Simulation of pollutant formation in a gas-turbine combustor using unsteady flamelets

Abstract

Based on the steady-state solution of a turbulent flow and mixing field in a staged combustor of an aircraft gas turbine, the formation of NOx and soot is simulated in a postprocessing mode using unsteady flamelets. Numerical tracer particles are introduced into the turbulent flow field, where each particle represents a flamelet. The temporal evolution of the flamelets is controlled by the time-dependent boundary conditions, which are extracted at the current location of the tracer particle in the flow field. The expectation of finding a tracer particle at a given location is calculated from the solution of a nonstationary convection and diffusion equation for each particle.
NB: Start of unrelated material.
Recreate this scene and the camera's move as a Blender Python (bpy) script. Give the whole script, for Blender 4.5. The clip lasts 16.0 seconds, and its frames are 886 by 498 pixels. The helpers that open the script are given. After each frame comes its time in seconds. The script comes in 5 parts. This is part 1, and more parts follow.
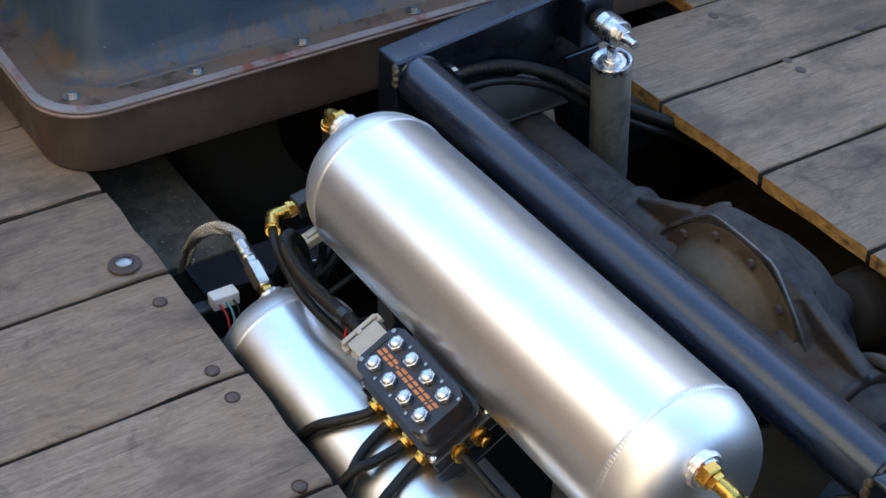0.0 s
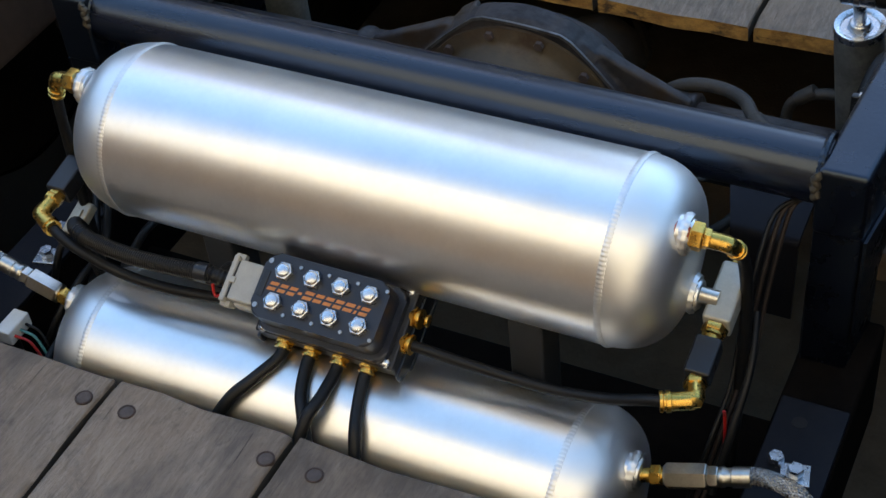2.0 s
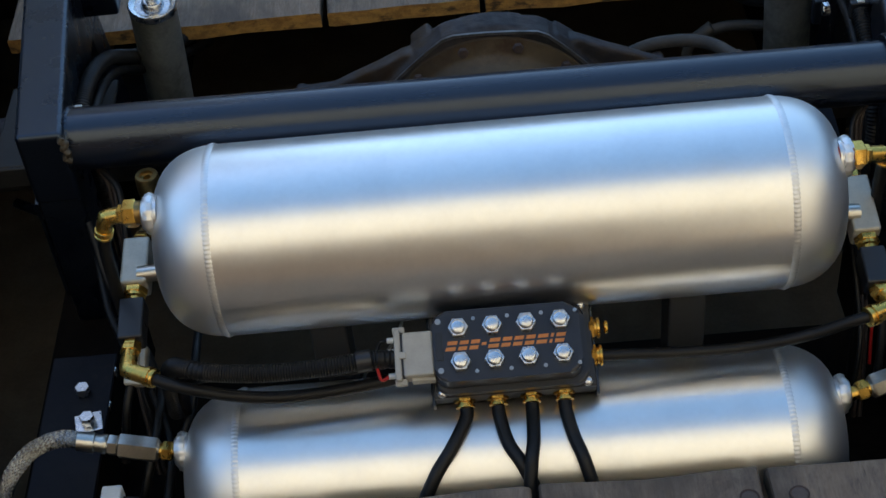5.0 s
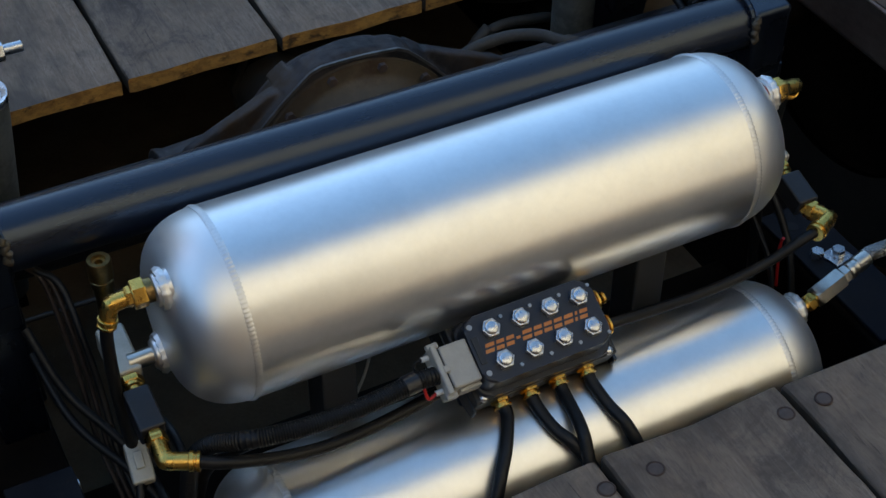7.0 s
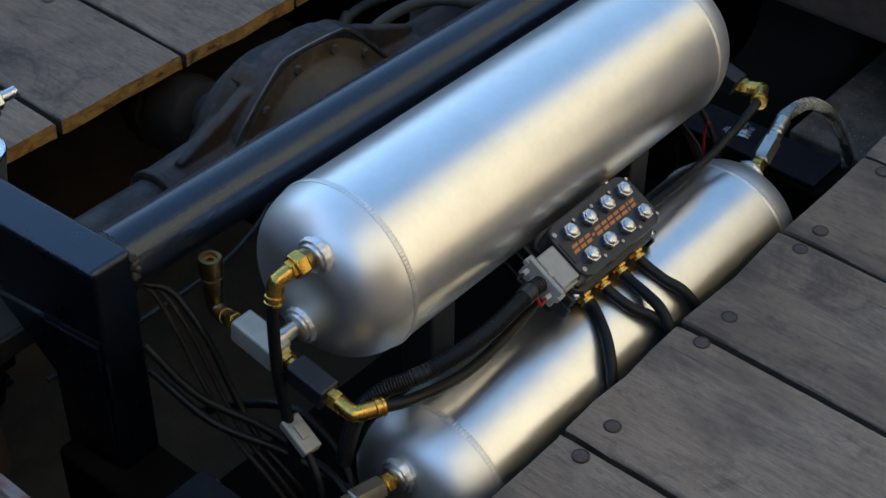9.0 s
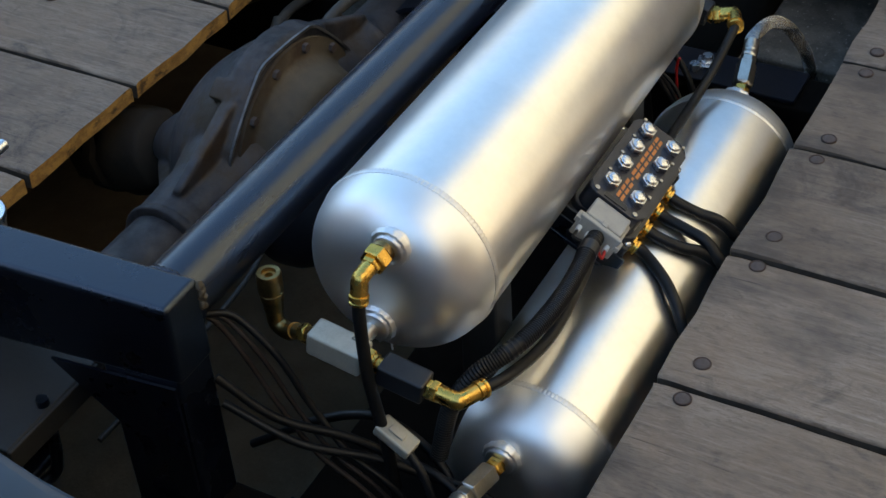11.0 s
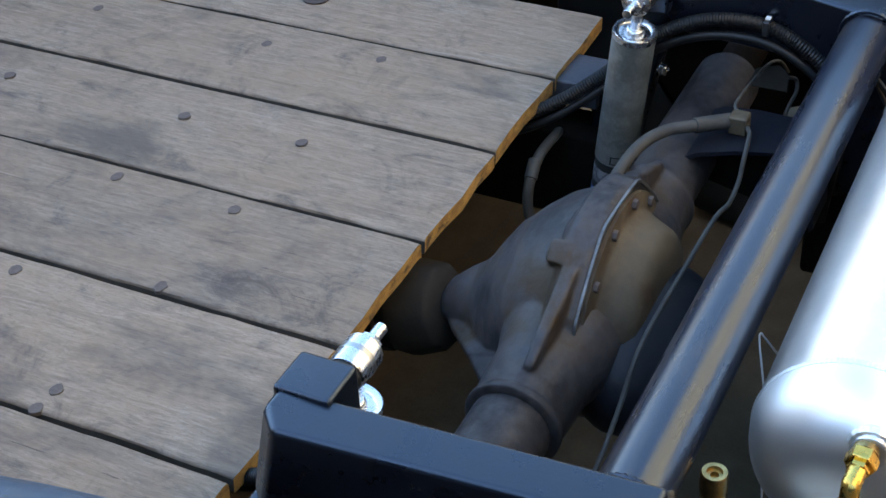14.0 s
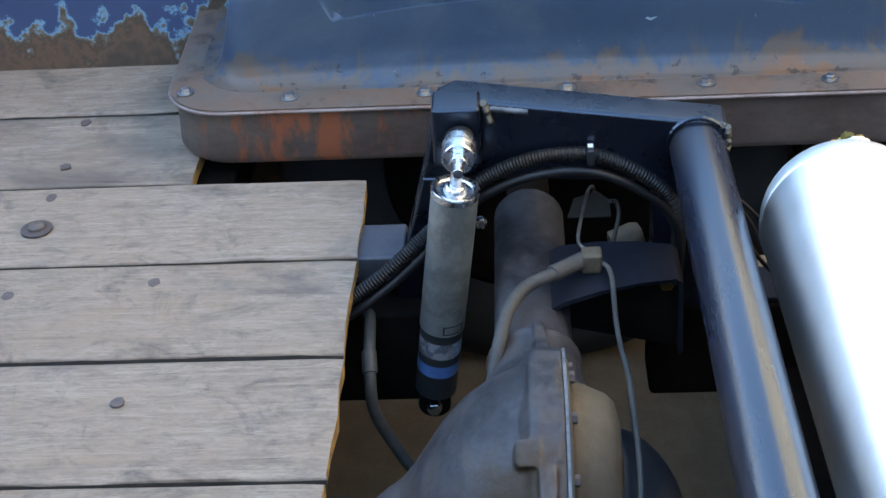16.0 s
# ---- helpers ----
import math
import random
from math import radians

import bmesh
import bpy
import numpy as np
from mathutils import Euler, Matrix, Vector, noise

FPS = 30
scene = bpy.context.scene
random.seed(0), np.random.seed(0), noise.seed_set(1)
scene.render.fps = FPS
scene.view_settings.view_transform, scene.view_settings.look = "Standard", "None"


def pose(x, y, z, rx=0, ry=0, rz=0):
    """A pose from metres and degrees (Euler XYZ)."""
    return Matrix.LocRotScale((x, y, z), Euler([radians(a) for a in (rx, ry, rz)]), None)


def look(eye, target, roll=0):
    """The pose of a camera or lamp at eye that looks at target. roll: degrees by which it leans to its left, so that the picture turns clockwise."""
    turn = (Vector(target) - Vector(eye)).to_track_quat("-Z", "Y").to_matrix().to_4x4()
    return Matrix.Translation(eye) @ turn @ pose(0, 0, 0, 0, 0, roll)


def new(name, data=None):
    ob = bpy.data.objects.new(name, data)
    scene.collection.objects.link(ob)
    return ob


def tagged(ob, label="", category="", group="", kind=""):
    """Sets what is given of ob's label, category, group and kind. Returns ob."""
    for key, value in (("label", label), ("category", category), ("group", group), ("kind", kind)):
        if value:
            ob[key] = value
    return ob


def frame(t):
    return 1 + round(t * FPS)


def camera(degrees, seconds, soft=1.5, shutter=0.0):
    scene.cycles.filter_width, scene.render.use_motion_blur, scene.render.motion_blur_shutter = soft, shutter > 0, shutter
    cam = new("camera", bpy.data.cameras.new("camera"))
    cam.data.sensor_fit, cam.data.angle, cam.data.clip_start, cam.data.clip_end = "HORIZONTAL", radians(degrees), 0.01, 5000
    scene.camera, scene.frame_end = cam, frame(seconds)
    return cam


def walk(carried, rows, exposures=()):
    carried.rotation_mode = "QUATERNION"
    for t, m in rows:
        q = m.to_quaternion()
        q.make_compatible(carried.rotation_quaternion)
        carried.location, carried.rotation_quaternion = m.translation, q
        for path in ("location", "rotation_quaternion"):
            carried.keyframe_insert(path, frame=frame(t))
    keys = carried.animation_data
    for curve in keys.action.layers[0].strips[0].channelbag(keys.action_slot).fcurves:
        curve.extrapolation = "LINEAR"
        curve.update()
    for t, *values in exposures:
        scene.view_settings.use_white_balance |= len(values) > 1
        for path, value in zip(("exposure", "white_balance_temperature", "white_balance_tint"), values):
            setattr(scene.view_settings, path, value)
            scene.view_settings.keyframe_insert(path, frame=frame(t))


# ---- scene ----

The pollutant concentrations are then computed via integration over time and the number of tracer particles. The experiments were performed with a 90° sector of the two-staged kerosene-fueled combustor with five pilot and main fuel injectors at BR715 reduced takeoff conditions. The gas temperature was derived from the concentrations of CO and CO2 in the exhaust gas. No and NO2 emissions were measured by collecting and mixing the exhaust gas from five radial positions simultaneously and later averaging over the middle portion of the sector. Soot mass concentrations were derived from measurements of the HSU (Hartree smoke unit). A comparison of the experimental and numerical results shows good agreement for emissions of NOx but deviations for soot. It was found that the number of numerical tracer particles in the flow field did not significantly influence the level of computed pollutant emissions (less than 5% for NOx and soot).